"Chi dice che non ha mai paura mente o è un incosciente. A fare il pompiere ci vuole anche quella, anche se il nostro inno recita ‘Il pompiere paura non ne ha’ e ne siamo fieri".
Ne ha viste tante in 41 anni di carriera Roberto Crippa, da qualche giorno in pensione.
Per l’ultimo addio, i colleghi gli hanno organizzato una festa con autopompe, autoscale e sirene.
Lui ride. Nato il 23 agosto 1963 e cresciuto ad Arcore.
"Sono entrato in questo corpo nel 1985, ma avevo iniziato già tre anni prima con il militare. Un mio vicino di casa che faceva il pompiere mi aveva trasmesso la passione per questo lavoro. E non ho più smesso".
Con un diploma da odontotecnico in tasca, Crippa ha passato il concorso, l’addestramento e ha iniziato subito da Monza.
"All’epoca era ancora un Distaccamento di Milano. Sarebbe diventato Comando Provinciale molti anni dopo, nel 2019“.
Poi tanti cambiamenti e trasferimenti, ma Monza sempre nel cuore, fino a metterci radici.
Tanti interventi, tantissimi interventi. Caposquadra ad appena 36 anni, Capo Reparto dal 2018.
Sempre dalla parte della gente.
"Ci vogliono bene, inutile dirlo. Sanno di poter contare su di noi. Me ne sono accorto anche con l’ultimo nubifragio".
Fine luglio. Sono ormai le ultime settimane di lavoro per Roberto Crippa e le sue squadre sono chiamate a intervenire nel più grosso disastro degli ultimi anni.
"Alberi e tetti sradicati dappertutto, il clima sta cambiando, fa sempre più caldo e quando ci sono queste eventi atmosferici siamo i primi a intervenire".
Cosa teme di più un pompiere?
"Gli incendi si spengono, ma con le alluvioni non puoi fare niente. E anche con i terremoti".
Nella testa ancora le immagini del terremoto in Abruzzo, nel 2009.
"Ricordo che era crollato tutto, e quello che rimaneva in piedi rischiava di cadere da un momento all’altro. Le case erano collassate. Cose che ti restano dentro. Un ragazzo era morto nella casa degli studenti e i suoi genitori vennero a chiederci se potevamo entrare a recuperare il suo computer in mezzo alle macerie. Dentro c’era la sua tesi di laurea, mi sembra di ingegneria: era l’ultimo ricordo che avevano di lui".
Era molto pericoloso...
"Proprio così, ma ci siamo guardati in faccia e abbiamo deciso che dovevamo provarci: eravamo in cinque, siamo andati a trovare quel computer, glielo dovevamo".

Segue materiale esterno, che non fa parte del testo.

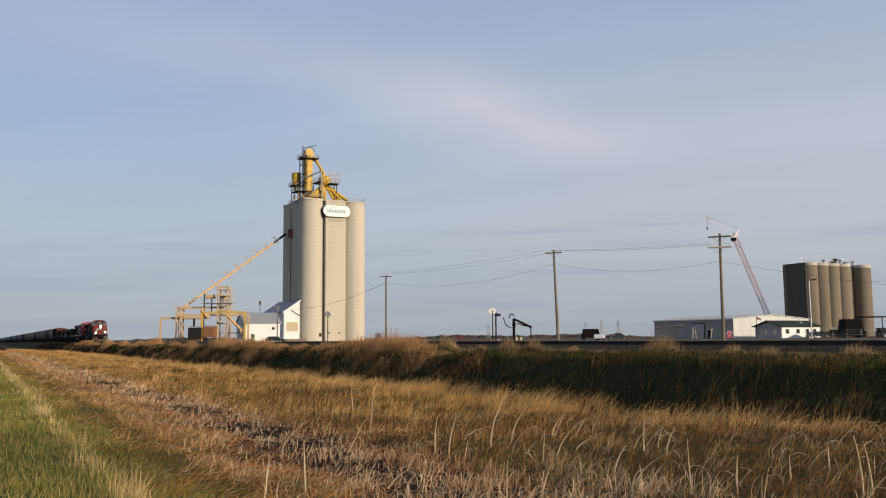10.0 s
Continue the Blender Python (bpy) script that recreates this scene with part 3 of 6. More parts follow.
    # jib over the head
    jib = F().bar((-1.8, 2, Z + 13.2), (-1.8, 2, Z + 16.3), 0.18).bar((-2.2, 2, Z + 15.6), (2.4, 2, Z + 16.9), 0.16)
    part("hoist_jib", jib, STEEL_DARK, t)
    # distributor and the fan of spouts
    dist = F().rod((4.6, 1.2, Z + 5.3), (4.6, 1.2, Z + 7.0), 1.7, n=20).rod((4.6, 1.2, Z + 7.0), (4.6, 1.2, Z + 7.8), 1.7, 0.7, n=20)
    dist.rod((4.6, 1.2, Z + 4.2), (4.6, 1.2, Z + 5.3), 0.8, 1.7, n=20)
    part("distributor", dist, YELLOW, t, "yellow round grain distributor")
    part("head_spout", F().rod((1.6, 2.0, Z + 13.4), (4.4, 1.4, Z + 8.6), 0.42, n=12).rod((4.4, 1.4, Z + 8.7), (4.6, 1.2, Z + 7.6), 0.42, n=12), YELLOW, t)
    for ex, ey in ((-1.2, -1.8), (-0.4, -2.6), (2.4, -2.8), (1.0, -1.6), (0.6, 2.0), (2.8, 6.5), (6.0, -2.8), (8.4, -2.6), (11.4, -1.0), (12.4, 1.4), (11.6, 5.2), (5.2, 8.0), (4.0, -1.4), (9.6, 4.0)):
        part("spout", F().rod((4.6 + (ex - 4.6) * 0.1, 1.2 + (ey - 1.2) * 0.1, Z + 4.9), (ex, ey, Z + 0.2), 0.38, n=10), YELLOW, t, "yellow steel grain spout")
    for x, y in ((2.2, -1.2), (7.6, -1.4), (2.2, 3.6), (7.6, 0.8)):
        part("distributor_post", F().bar((x, y, Z), (x, y, Z + 5), 0.2), STEEL_DARK, t)
    part("cross_brace", F().bar((7.6, -1.4, Z), (7.6, 0.8, Z + 5), 0.1), STEEL_DARK, t)
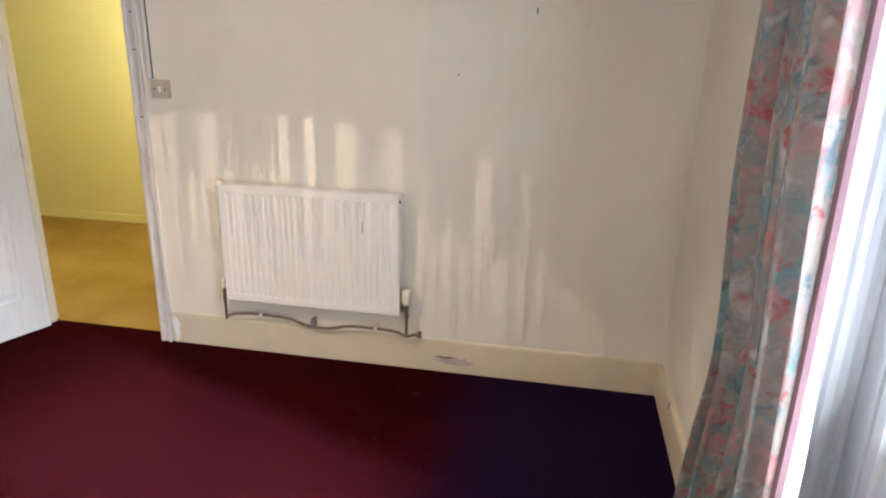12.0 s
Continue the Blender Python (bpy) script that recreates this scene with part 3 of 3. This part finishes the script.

Le cosa che le ha fatto più male?
"Gli incidenti stradali. Quando vieni chiamato e devi tagliare le lamiere delle auto per liberare chi è rimasto intrappolato e purtroppo scopri che è morto. Ricordo ancora il primo caso. Un incidente a Brugherio quando avevo cominciato da poco questo mestiere: due ragazzini giovanissimi, morti. E lo strazio dei genitori quando sono arrivati sul posto. Ecco, ci tocca vedere purtroppo anche tanti morti, quelli più giovani mi hanno sempre impressionato".
Anche fra i colleghi...
"Strage di via Palestro, la bomba a Milano: non ero in servizio quel giorno, ma ogni anno partecipo alla commemorazioni delle vittime. I colleghi erano anche degli amici".
Un bel ricordo?
"Un palazzo altissimo, una bambina di appena 4 anni era rimasta chiusa in casa, la mamma era disperata. Chiesi il suo nome, si chiamava proprio come la mia bambina, aveva la sua stessa età. Mi calai dal diciassettesimo piano ed entrai a prenderla, la chiamavo con il suo nome per farle coraggio, mi sembrava di parlare con mia figlia. Alla fine sono riuscito a raggiungerla: era spaventata, ricordo ancora il suo sorriso perché aveva capito che era tutto finito".
Pronto per smettere?
"È stato un bel viaggio ma sarei rimasto ancora, l’autopompa mi mancherà, la vita in caserma. Il lavoro è cambiato molto nel tempo in Brianza: un tempo c’erano tante cascine e alle volte ci toccava intervenire quando andavano a fuoco. Ricordo ancora le tavolate di salumi e formaggi che ci servivano i contadini quando avevamo finito il nostro intervento. Oggi sono tutti capannoni e per fortuna la prevenzione ha migliorato le cose e non vanno più a fuoco come un tempo… ma il disastro è sempre in agguato: ricordo il tornado del 2001 che si portò via i tetti di mezza Brianza".